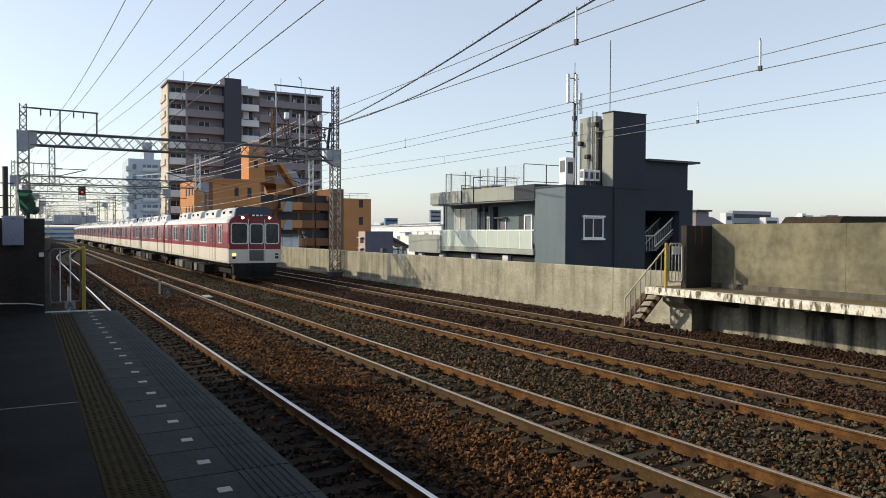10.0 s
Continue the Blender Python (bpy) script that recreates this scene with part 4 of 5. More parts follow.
# ---- apartment blocks ----
def brown_tower():
    t = thing("apartment_tower", "tall mauve-brown apartment tower with white and brown balconies", "apartment building")
    Y, top, st = 142.0, 28.2, 2.92
    pick = random.Random(11)
    x = (22.3, 25.4, 33.2, 35.1, 38.6, 51.1)
    bm = B()
    box(bm, x[0], x[5], Y + 1.3, Y + 7.5, -6.5, top)
    part("wall", bm, M["brown"], t)
    bm = B()
    box(bm, x[0] - 0.2, x[0], Y, Y + 7.5, -6.5, top - 0.4)
    part("side_wall", bm, M["beige"], t, "beige sunlit side wall")
    bm = B()
    box(bm, x[2] - 1.2, x[3], Y - 0.6, Y + 3, -6.5, top + 1.6)
    part("lift_shaft", bm, M["brown_dark"], t, "dark slate vertical shaft")
    for a, b, z0, z1 in ((x[0] - 0.3, x[2] - 1.2, top, top + 0.35), (x[4], x[5] + 0.2, top - 0.3, top + 0.1)):
        bm = B()
        box(bm, a, b, Y - 0.1, Y + 7.5, z0, z1)
        part("roof_edge", bm, M["brown"], t)
    for c in (x[1], 29.3 + 3.6, x[5] - 0.25, 44.7, 47.9):
        bm = B()
        box(bm, c - 0.2, c + 0.2, Y - 0.02, Y + 1.4, -6.5, top)
        part("fin", bm, M["brown"], t)
    for i in range(12):
        z = top - st * (i + 1)
        for a, b, m, lab in ((x[0] + 0.1, x[1] - 0.2, "facade_white", "white balcony front"), (x[1] + 0.2, x[2] - 1.2, "brown", "mauve-brown balcony front"),
                             (x[3], x[4], "facade_white", "white balcony front"), (x[4] + 0.1, 44.5, "brown", "mauve-brown balcony front"), (44.9, 47.7, "brown", "mauve-brown balcony front"), (48.1, x[5] - 0.4, "brown", "mauve-brown balcony front")):
            bm = B()
            dz = 1.9 if (a, b) == (x[3], x[4]) else 0.0
            prism(bm, [(Y, z - 0.1 + dz), (Y + 1.3, z - 0.1 + dz), (Y + 1.3, z + 0.06 + dz), (Y + 0.15, z + 0.06 + dz), (Y + 0.15, z + 1.12 + dz), (Y, z + 1.12 + dz)], "x", a, b)
            part("balcony", bm, M[m], t, lab)
            bm = B()
            n = max(1, int((b - a) / 3.5))
            for k in range(n):
                c = a + (b - a) * (k + 0.5) / n
                box(bm, c - 1.1, c + 0.9, Y + 1.24, Y + 1.3, z + 0.15, z + 2.15)
            w = part("window", bm, M["window"], t)
            bm = B()
            for k in range(n):
                c = a + (b - a) * (k + 0.5) / n
                for u in (-1.1, -0.1, 0.84):
                    box(bm, c + u, c + u + 0.07, Y + 1.2, Y + 1.24, z + 0.15, z + 2.15)
                if pick.random() < 0.45:
                    box(bm, c - 1.0 + pick.random(), c - 0.3 + pick.random() * 0.8, Y + 1.21, Y + 1.235, z + 0.4, z + 2.0)
                if pick.random() < 0.5:
                    box(bm, c + 1.0, c + 1.5, Y + 0.7, Y + 1.1, z + 0.06, z + 0.75)
            part("frame", bm, M["frame_bright"], w, "pale frames and curtains")
            if m == "brown":
                bm = B()
                box(bm, a, b, Y - 0.03, Y + 0.18, z + 1.12, z + 1.2)
                part("balcony_cap", bm, M["facade_grey"], t)
        bm = B()
        box(bm, x[0] - 0.42, x[0] - 0.2, Y + 2, Y + 7, z - 0.1, z + 0.9)
        part("side_balcony", bm, M["beige"], t)
    for c, h in ((25.5, 3.0), (33.8, 3.6), (44, 3.5), (50, 2)):
        bm = B()
        tube(bm, (c, Y + 4, top), (c, Y + 4, top + h), 0.05, 5)
        part("antenna", bm, M["steel_dark"], t)
    bm = B()
    box(bm, 35.6, 37.0, Y + 2, Y + 5, top, top + 0.9), box(bm, 37.4, 38.3, Y + 2, Y + 4, top, top + 0.6)
    part("roof_box", bm, M["facade_white"], t)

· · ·

• _Exercise details_: From the data above, write out everything exactly except the pictures.

• _Reply_:
10.0 s
Continue the Blender Python (bpy) script that recreates this scene with part 4 of 5. More parts follow.
# ---- apartment blocks ----
def brown_tower():
    t = thing("apartment_tower", "tall mauve-brown apartment tower with white and brown balconies", "apartment building")
    Y, top, st = 142.0, 28.2, 2.92
    pick = random.Random(11)
    x = (22.3, 25.4, 33.2, 35.1, 38.6, 51.1)
    bm = B()
    box(bm, x[0], x[5], Y + 1.3, Y + 7.5, -6.5, top)
    part("wall", bm, M["brown"], t)
    bm = B()
    box(bm, x[0] - 0.2, x[0], Y, Y + 7.5, -6.5, top - 0.4)
    part("side_wall", bm, M["beige"], t, "beige sunlit side wall")
    bm = B()
    box(bm, x[2] - 1.2, x[3], Y - 0.6, Y + 3, -6.5, top + 1.6)
    part("lift_shaft", bm, M["brown_dark"], t, "dark slate vertical shaft")
    for a, b, z0, z1 in ((x[0] - 0.3, x[2] - 1.2, top, top + 0.35), (x[4], x[5] + 0.2, top - 0.3, top + 0.1)):
        bm = B()
        box(bm, a, b, Y - 0.1, Y + 7.5, z0, z1)
        part("roof_edge", bm, M["brown"], t)
    for c in (x[1], 29.3 + 3.6, x[5] - 0.25, 44.7, 47.9):
        bm = B()
        box(bm, c - 0.2, c + 0.2, Y - 0.02, Y + 1.4, -6.5, top)
        part("fin", bm, M["brown"], t)
    for i in range(12):
        z = top - st * (i + 1)
        for a, b, m, lab in ((x[0] + 0.1, x[1] - 0.2, "facade_white", "white balcony front"), (x[1] + 0.2, x[2] - 1.2, "brown", "mauve-brown balcony front"),
                             (x[3], x[4], "facade_white", "white balcony front"), (x[4] + 0.1, 44.5, "brown", "mauve-brown balcony front"), (44.9, 47.7, "brown", "mauve-brown balcony front"), (48.1, x[5] - 0.4, "brown", "mauve-brown balcony front")):
            bm = B()
            dz = 1.9 if (a, b) == (x[3], x[4]) else 0.0
            prism(bm, [(Y, z - 0.1 + dz), (Y + 1.3, z - 0.1 + dz), (Y + 1.3, z + 0.06 + dz), (Y + 0.15, z + 0.06 + dz), (Y + 0.15, z + 1.12 + dz), (Y, z + 1.12 + dz)], "x", a, b)
            part("balcony", bm, M[m], t, lab)
            bm = B()
            n = max(1, int((b - a) / 3.5))
            for k in range(n):
                c = a + (b - a) * (k + 0.5) / n
                box(bm, c - 1.1, c + 0.9, Y + 1.24, Y + 1.3, z + 0.15, z + 2.15)
            w = part("window", bm, M["window"], t)
            bm = B()
            for k in range(n):
                c = a + (b - a) * (k + 0.5) / n
                for u in (-1.1, -0.1, 0.84):
                    box(bm, c + u, c + u + 0.07, Y + 1.2, Y + 1.24, z + 0.15, z + 2.15)
                if pick.random() < 0.45:
                    box(bm, c - 1.0 + pick.random(), c - 0.3 + pick.random() * 0.8, Y + 1.21, Y + 1.235, z + 0.4, z + 2.0)
                if pick.random() < 0.5:
                    box(bm, c + 1.0, c + 1.5, Y + 0.7, Y + 1.1, z + 0.06, z + 0.75)
            part("frame", bm, M["frame_bright"], w, "pale frames and curtains")
            if m == "brown":
                bm = B()
                box(bm, a, b, Y - 0.03, Y + 0.18, z + 1.12, z + 1.2)
                part("balcony_cap", bm, M["facade_grey"], t)
        bm = B()
        box(bm, x[0] - 0.42, x[0] - 0.2, Y + 2, Y + 7, z - 0.1, z + 0.9)
        part("side_balcony", bm, M["beige"], t)
    for c, h in ((25.5, 3.0), (33.8, 3.6), (44, 3.5), (50, 2)):
        bm = B()
        tube(bm, (c, Y + 4, top), (c, Y + 4, top + h), 0.05, 5)
        part("antenna", bm, M["steel_dark"], t)
    bm = B()
    box(bm, 35.6, 37.0, Y + 2, Y + 5, top, top + 0.9), box(bm, 37.4, 38.3, Y + 2, Y + 4, top, top + 0.6)
    part("roof_box", bm, M["facade_white"], t)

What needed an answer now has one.